Copy everything in the listing below word for word, apart from any images.

**Provided material**
>>>>>
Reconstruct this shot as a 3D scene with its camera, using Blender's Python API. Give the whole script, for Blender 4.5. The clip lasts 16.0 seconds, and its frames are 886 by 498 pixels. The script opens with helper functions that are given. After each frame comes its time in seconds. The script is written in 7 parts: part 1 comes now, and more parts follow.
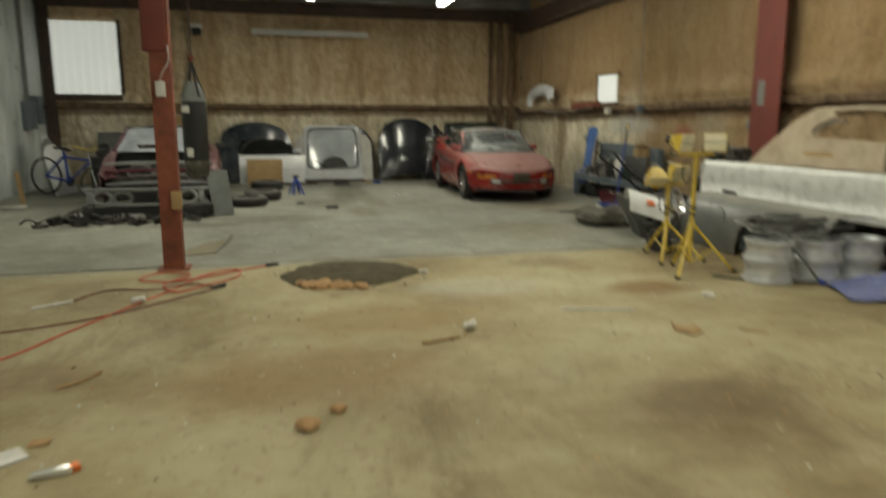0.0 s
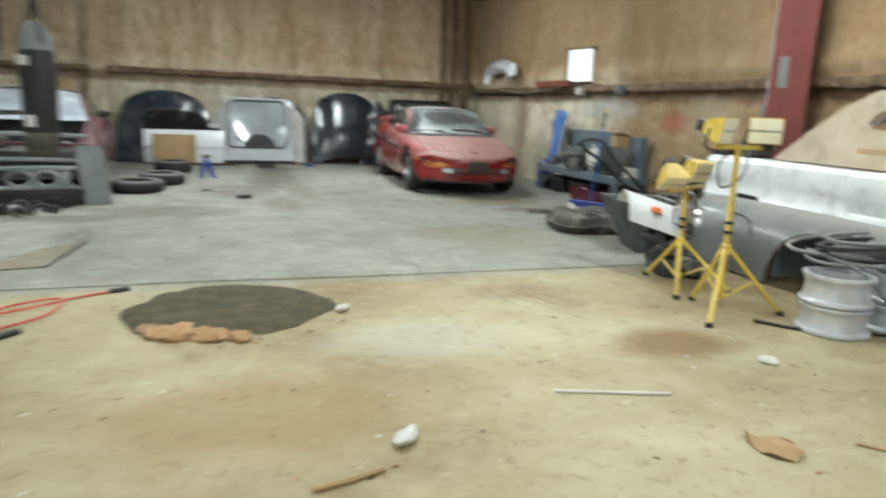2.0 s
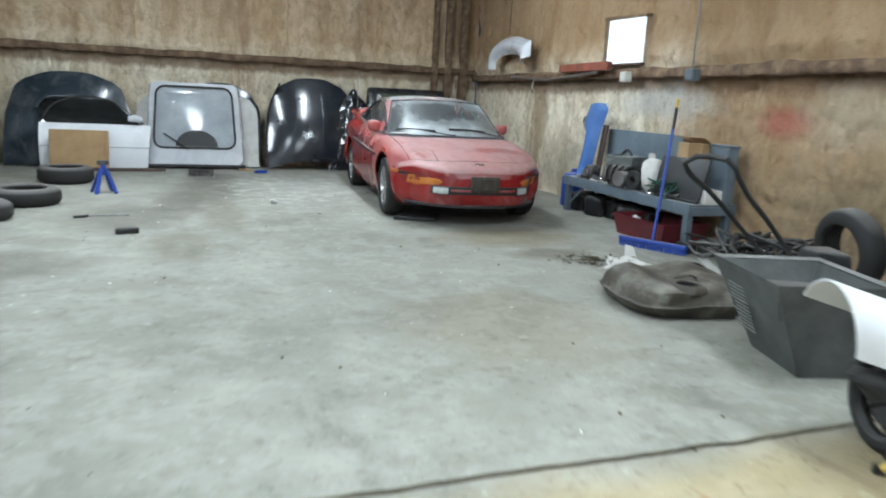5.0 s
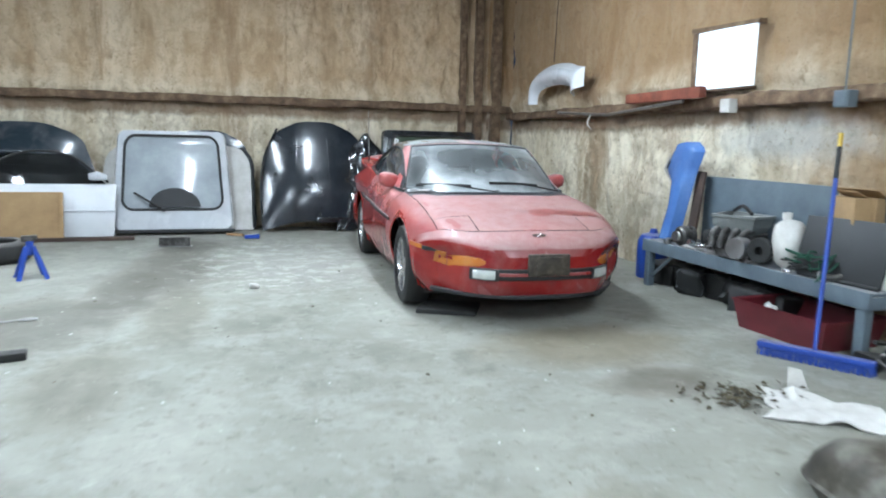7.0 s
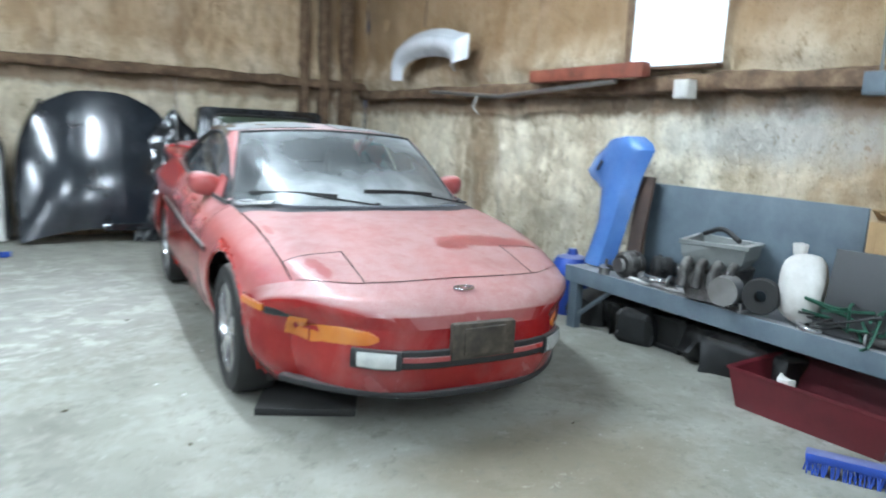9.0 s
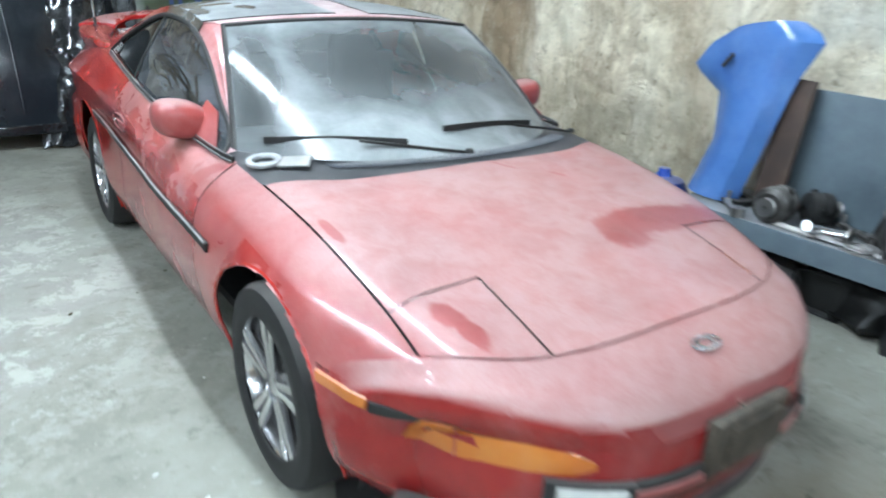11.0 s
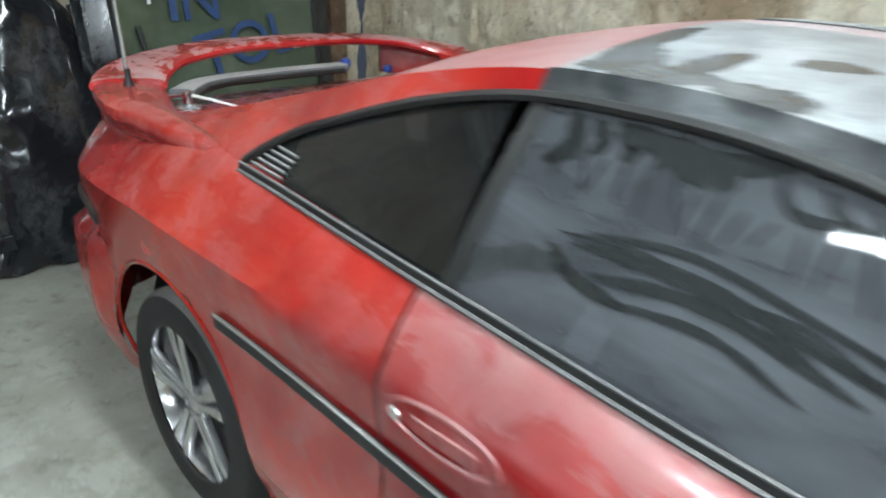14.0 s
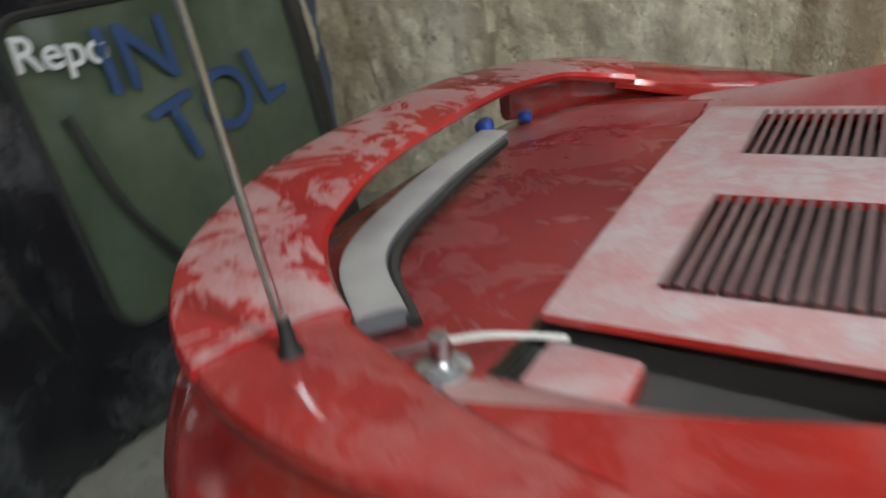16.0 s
<<<<<
**Output for this exercise**
Reconstruct this shot as a 3D scene with its camera, using Blender's Python API. Give the whole script, for Blender 4.5. The clip lasts 16.0 seconds, and its frames are 886 by 498 pixels. The script opens with helper functions that are given. After each frame comes its time in seconds. The script is written in 7 parts: part 1 comes now, and more parts follow.
0.0 s
2.0 s
5.0 s
7.0 s
9.0 s
11.0 s
14.0 s
16.0 s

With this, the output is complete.